The movie – not so much.
“I hope the movie gives off the same happiness that the book does,” wrote one of my students on his 3×5 card just a month before the release date.
Um, no. It does not. Not in part one. I suspect not in part two. And definitely not in part three where two-plus hours of a large-screen brutally vivid battle does not do justice to Tolkien’s genius of appropriately describing for children, on just a few pages,** the Battle of Five Armies – “and it was very terrible.” (Chapter XVII) Based on reviews I’ve read, neither does it do justice to Tolkien’s genius of narrative construction, which is just so very sad.
I’m a firm believe that the book – any book – is always better than the movie, just because (which isn’t to say that movies aren’t ever good or wonderful or brilliant or delightful.)
But when the movie exists in its present form only by way of being rudely, violently, and quite childishly wrested away from its intended audience – an audience that gives the story its very essence – then things have gone too far. They have perhaps gone there, but then failed to come back again.
Please, please, please – stop it, stealers. Really. Truly. Just write your own stories.
If you dare.
If you can.
*Read Tolkien’s essay “On Fairy Stories.” Now. Really. Truly. Just do it.
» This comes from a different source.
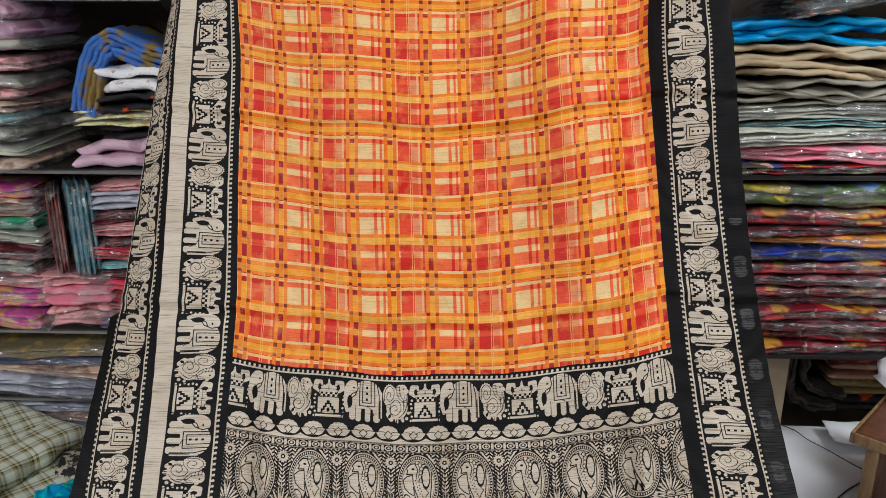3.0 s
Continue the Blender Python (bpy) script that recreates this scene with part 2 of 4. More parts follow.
def slab(width, depth, height, segs, wobble, seed, sag=0.0, bulge=0.5, base=0.0, shift=0.0):
    """Verts and faces of one soft folded layer: a rounded cross-section drawn along x, with uneven edges."""
    ring, verts, faces = 14, [], []
    for i in range(segs + 1):
        t = 0.5 - 0.5 * math.cos(math.pi * i / segs)
        x = (t - 0.5) * width
        end = max(0.12, 1 - abs(2 * t - 1) ** 18) ** 0.5
        for k in range(ring):
            ang = 2 * math.pi * k / ring
            c, sn = math.cos(ang), math.sin(ang)
            py = math.copysign(abs(c) ** 0.36, c) * depth / 2 * (0.95 + 0.05 * end)
            pz = math.copysign(abs(sn) ** bulge, sn) * height / 2 * end
            w = noise.noise((x * 7 + seed, py * 5, seed * 1.7)) * wobble
            w2 = noise.noise((x * 16 + seed * 2.3, 3.1, seed)) * wobble * 1.6
            if wobble > 0.006:
                w += noise.noise((x * 34 + py * 22, py * 30 - x * 12, seed)) * 0.0035
                w += (abs(noise.noise((x * 10 + py * 8, seed * 3.1, py * 4))) - 0.25) * wobble * 0.9
            verts.append((x + w2 * 0.6, py + w2 + shift, base + height / 2 + pz + w - sag * (2 * t - 1) ** 2))
    for i in range(segs):
        for k in range(ring):
            a, b = i * ring + k, i * ring + (k + 1) % ring
            faces.append((a, b, b + ring, a + ring))
    faces.append(tuple(range(ring - 1, -1, -1)))
    faces.append(tuple(segs * ring + k for k in range(ring)))
    return verts, faces


def folded_cloth(name, x, y, z, width, depth, height, layers, material, label, wrapped=True, turn=0.0, tilt=0.0, group="", seed=1.0, wobble=0.003, sag=0.0, upright=False):
    """One folded saree or cloth lying flat: its layers as one mesh, and the clear bag round it."""
    top = thing(name, x, y, z, label, "folded cloth", group, turn=turn, tilt=tilt)
    h = height / layers
    for k in range(layers):
        grow = 1 + 0.07 * noise.noise((seed, k * 3.3, 1.1))
        v, f = slab(width * grow, depth * grow, h * 1.02, 26 if wobble < 0.01 else 54, wobble, seed + k * 5.1, sag, 0.72 if wobble < 0.01 else 0.5, k * h, 0.010 * noise.noise((k * 2.2, seed, 0.4)))
        if upright:
            v = [(px, pz - height / 2, py + depth / 2) for px, py, pz in v]
        mesh_object("fold", v, f, material, top)
    if wrapped:
        v, f = bag(width, depth, height, seed + 77, sag)
        if upright:
            v = [(px, pz - height / 2, py + depth / 2) for px, py, pz in v]
        mesh_object("plastic_wrap", v, f, WRAP, top, "crinkled clear plastic bag", True)
    return top


def bag(width, depth, height, seed, sag):
    """A loose clear bag round a folded cloth, with flattened crumpled ends."""
    segs, ring, verts, faces = 64, 18, [], []
    for i in range(segs + 1):
        t = i / segs
        x = (t - 0.5) * width * 1.16
        inside = min(1.0, (0.5 - abs(t - 0.5)) / 0.075)
        for k in range(ring):
            ang = 2 * math.pi * k / ring
            c, sn = math.cos(ang), math.sin(ang)
            loose = 0.0085 + 0.016 * (1 - inside)
            w = noise.noise((x * 24 + seed, c * 3.0, sn * 2 + seed)) * loose
            w2 = noise.noise((x * 34 + seed * 2.3, sn * 3.0, c * 2)) * loose
            py = math.copysign(abs(c) ** 0.3, c) * depth / 2 * (0.93 + 0.09 * inside)
            pz = math.copysign(abs(sn) ** 0.5, sn) * height / 2 * (0.30 + 0.76 * inside)
            lift = height * 0.5 - 0.25 * height * (1 - inside)
            verts.append((x + w2, py * 1.02 + w2, max(0.0, lift + pz + w - sag * (2 * t - 1) ** 2)))
    for i in range(segs):
        for k in range(ring):
            a, b = i * ring + k, i * ring + (k + 1) % ring
            faces.append((a, b, b + ring, a + ring))
    return verts, faces


# ---- large structure ----
CREAM_WALL = plain("beige_wall_paint", srgb(190, 176, 152), 0.7, 0.15)
DARK_WALL = plain("dark_back_panel", srgb(122, 110, 100), 0.7, 0.2)
GREY_LAMINATE = plain("grey_laminate", srgb(224, 226, 230), 0.4, 0.06, 6.0)
WHITE_SHEET = plain("white_mattress_sheet", srgb(247, 248, 250), 0.8, 0.05, 7.0)
BOARD = plain("dark_shelf_board", srgb(42, 39, 38), 0.45, 0.2)
BOARD_EDGE = plain("aluminium_edge", srgb(150, 150, 150), 0.35, 0.12, 30.0, 0.8)
FLOOR = plain("floor_tile", srgb(170, 165, 158), 0.3, 0.1, 5.0)
CEIL = plain("ceiling_paint", srgb(226, 224, 218), 0.8, 0.04, 4.0)

SHELF_Y, TOP_Z = 2.02, 0.585


def structure(name, bm, material, label):
    return tagged(part(name, bm, material), label, name.split("_")[0], kind="structure")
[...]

**I recently read this comment in an online forum: Did Fili and Kili die in the book, too? They are by far the greatest characters in the movie, yet I don’t have the heart to read the book since it is to[sic] long.
Grrrr.
You could read the entire book, cover-to-cover, in less time than it takes to watch the entire movie conglomerate, credit-to-credit. Really. Truly. Just read it, already.